La doctrine de Timon ne diffère
pas de celle de Pyrrhon, dont il n'était, selon Sextus Empiricus,
que le simple interprète. Voici cependant ce que les écrivains
de l'Antiquité lui attribuent personnellement. Le seul but de la
philosophie est de nous conduire au bonheur, de nous rendre heureux autant
que notre nature le permet. Quiconque veut vivre heureux, doit se proposer
ces trois questions : 1° Quelle est la nature des choses? 2° Comment
devons-nous nous comporter à leur égard? 3° Quelle sera
la conséquence qui résultera pour nous de cette manière
d'être? La première de ces questions est insoluble; car nous
ne pouvons pas savoir ce que les choses sont en elles-mêmes. La science
suppose la démonstration, et toute démonstration part d'une
hypothèse, d'un axiome qu'on ne démontre pas. Les choses
ne sont pour nous que ce qu'elles nous paraissent être : c'est donc
uniquement sur les apparences qu'il faut prononcer, et non sur la nature
même des choses.
"Ainsi,
disait Timon, j'accorderai bien que telle chose me paraît douce,
mais je ne dirai pas qu'elle l'est en effet."

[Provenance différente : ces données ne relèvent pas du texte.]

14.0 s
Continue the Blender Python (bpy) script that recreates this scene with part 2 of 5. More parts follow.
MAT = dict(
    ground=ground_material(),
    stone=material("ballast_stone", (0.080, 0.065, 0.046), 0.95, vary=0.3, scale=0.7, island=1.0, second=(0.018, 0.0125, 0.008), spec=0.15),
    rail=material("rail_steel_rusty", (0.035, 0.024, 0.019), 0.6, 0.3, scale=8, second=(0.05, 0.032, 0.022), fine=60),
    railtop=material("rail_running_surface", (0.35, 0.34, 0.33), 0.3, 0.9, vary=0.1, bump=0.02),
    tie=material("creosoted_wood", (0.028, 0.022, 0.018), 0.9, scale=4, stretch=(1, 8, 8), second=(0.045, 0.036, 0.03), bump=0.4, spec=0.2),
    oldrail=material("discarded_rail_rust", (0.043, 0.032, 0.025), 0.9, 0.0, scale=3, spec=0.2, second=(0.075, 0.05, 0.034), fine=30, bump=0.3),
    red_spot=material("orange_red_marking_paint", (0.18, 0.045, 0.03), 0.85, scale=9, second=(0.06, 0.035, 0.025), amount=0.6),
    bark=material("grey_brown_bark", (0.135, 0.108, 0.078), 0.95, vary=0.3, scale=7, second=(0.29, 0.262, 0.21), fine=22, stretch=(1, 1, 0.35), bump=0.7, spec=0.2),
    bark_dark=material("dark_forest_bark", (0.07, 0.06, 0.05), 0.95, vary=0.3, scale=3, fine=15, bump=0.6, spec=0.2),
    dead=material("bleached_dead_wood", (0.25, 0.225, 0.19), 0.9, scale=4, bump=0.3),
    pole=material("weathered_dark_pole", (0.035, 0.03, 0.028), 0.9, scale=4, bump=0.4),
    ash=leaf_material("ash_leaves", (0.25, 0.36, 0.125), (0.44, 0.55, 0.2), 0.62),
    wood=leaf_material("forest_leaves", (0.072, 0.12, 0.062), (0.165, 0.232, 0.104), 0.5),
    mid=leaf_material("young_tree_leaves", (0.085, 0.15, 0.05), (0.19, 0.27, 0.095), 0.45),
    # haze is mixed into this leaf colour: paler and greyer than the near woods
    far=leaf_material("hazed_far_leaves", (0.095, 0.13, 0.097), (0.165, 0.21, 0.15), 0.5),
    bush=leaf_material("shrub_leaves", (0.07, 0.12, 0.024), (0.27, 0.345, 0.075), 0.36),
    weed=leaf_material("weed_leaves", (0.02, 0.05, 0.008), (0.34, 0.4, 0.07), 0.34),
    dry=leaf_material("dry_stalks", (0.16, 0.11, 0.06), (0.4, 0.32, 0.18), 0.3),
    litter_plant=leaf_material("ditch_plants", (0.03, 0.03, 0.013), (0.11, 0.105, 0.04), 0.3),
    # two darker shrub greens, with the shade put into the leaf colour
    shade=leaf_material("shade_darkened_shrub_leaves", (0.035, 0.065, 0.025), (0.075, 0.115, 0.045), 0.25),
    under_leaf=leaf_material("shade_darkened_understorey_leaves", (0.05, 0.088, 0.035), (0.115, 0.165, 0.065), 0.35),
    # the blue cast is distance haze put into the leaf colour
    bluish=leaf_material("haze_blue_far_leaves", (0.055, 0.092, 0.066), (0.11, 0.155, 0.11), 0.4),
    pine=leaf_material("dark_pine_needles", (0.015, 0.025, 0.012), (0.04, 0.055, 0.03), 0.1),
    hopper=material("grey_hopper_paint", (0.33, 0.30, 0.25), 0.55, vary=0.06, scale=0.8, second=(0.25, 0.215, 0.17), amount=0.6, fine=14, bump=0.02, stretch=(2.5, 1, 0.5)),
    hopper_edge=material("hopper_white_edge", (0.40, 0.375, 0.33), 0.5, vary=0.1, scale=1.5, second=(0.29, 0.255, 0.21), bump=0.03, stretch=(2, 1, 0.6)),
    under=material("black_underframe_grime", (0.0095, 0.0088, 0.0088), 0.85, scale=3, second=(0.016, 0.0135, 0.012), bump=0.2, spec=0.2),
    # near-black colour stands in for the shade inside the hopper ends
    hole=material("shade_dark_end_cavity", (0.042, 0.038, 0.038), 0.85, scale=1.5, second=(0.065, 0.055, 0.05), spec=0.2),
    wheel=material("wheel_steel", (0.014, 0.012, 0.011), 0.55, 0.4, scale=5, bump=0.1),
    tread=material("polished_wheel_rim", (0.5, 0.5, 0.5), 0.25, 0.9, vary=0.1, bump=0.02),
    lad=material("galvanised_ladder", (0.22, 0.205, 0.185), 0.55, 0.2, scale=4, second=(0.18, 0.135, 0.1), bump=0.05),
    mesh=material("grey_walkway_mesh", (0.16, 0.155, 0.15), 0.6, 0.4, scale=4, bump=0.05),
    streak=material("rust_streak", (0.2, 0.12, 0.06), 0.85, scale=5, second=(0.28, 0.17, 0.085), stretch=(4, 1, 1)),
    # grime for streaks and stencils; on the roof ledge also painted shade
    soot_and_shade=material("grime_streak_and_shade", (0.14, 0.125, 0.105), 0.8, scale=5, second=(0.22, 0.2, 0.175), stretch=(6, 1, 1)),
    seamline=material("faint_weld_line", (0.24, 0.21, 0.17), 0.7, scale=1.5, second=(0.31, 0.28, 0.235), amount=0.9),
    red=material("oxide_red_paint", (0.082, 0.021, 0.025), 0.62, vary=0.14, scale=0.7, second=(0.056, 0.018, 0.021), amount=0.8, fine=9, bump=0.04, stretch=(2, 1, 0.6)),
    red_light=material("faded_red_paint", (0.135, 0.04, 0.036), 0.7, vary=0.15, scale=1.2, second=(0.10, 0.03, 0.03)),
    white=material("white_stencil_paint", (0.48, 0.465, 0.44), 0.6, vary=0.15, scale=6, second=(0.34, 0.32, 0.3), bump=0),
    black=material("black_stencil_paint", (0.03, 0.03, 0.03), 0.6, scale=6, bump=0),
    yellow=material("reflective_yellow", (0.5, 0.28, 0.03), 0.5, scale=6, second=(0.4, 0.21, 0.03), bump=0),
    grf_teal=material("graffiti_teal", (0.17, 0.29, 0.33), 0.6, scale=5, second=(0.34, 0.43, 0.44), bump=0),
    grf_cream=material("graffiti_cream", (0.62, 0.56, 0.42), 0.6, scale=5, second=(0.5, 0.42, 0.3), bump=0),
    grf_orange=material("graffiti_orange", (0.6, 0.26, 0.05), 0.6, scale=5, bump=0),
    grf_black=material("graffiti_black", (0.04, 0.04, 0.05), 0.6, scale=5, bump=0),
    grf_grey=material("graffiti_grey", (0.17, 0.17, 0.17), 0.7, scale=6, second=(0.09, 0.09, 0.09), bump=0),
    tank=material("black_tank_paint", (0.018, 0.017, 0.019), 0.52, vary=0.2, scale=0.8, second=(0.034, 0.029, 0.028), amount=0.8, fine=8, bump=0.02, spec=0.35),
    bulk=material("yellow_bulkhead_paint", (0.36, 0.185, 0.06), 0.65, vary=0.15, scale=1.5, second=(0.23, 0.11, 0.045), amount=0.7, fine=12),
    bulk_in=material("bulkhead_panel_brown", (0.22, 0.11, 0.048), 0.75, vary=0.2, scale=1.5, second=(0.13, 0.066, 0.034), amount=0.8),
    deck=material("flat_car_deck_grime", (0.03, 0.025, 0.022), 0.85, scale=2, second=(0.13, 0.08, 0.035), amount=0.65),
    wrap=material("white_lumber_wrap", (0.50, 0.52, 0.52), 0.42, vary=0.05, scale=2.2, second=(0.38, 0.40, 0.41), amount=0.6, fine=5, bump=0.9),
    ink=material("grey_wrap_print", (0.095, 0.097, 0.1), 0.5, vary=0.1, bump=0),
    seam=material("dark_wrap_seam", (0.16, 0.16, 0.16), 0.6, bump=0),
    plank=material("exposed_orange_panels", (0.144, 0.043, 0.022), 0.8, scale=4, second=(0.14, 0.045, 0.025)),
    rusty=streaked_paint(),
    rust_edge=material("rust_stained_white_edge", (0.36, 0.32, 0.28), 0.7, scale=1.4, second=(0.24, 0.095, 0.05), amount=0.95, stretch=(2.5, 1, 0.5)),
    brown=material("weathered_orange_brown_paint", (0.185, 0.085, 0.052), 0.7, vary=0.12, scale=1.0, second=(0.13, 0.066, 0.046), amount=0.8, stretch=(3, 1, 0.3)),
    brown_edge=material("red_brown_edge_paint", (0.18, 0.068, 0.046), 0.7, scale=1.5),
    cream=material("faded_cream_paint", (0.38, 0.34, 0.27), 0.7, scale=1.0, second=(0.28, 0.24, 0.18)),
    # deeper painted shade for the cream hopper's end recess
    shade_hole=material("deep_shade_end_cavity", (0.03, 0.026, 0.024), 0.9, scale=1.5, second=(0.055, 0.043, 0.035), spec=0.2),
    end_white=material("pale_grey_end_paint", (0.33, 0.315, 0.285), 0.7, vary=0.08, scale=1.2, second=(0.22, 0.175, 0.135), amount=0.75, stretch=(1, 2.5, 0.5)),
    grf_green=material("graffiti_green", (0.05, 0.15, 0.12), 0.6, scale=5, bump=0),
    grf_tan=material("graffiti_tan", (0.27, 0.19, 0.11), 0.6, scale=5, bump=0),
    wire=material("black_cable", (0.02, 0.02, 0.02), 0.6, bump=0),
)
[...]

Il attaque particulièrement, avec les
arguments de l'école de Mégare et des philosophes d'Elée,
la certitude que nous croyons avoir de l'existence du mouvement. La solution
de cette première question renferme celle de la seconde; car si
nous sommes condamnés à une ignorance irrémédiable
quant à la nature des choses, il faut nous imposer la règle
de ne rien affirmer et de ne rien nier d'une manière absolue; il
faut nous abstenir de toute assertion et n'exprimer autre chose que l'état
de notre âme, c'est-à-dire ce qui nous paraît être.
Enfin de la solution de la seconde question
découle celle de la troisième. En nous abstenant de prendre
parti pour ou contre les différentes opinions qui agitent les humains,
en regardant comme de vaines apparences tout ce qui frappe nos sens et
notre esprit, nous arrivons à regarder avec une profonde indifférence
les biens comme les maux de cette vie, à ne pas nous enivrer des
uns ni nous affliger des autres, et à conserver toujours cette sérénité
d'âme, qui est le vrai bonheur.
Sans être infidèle à
ses propres principes, Timon pouvait admettre, selon le témoignage
de Sextus (Adv. Mathem., lib. XI, c. xx), qu'il y a quelque chose de divin
et de bon qui existe éternellement et qui donne à notre vie
sa régularité; car, pour lui, ce n'était qu'une opinion
fondée, comme toutes les autres, sur l'apparence.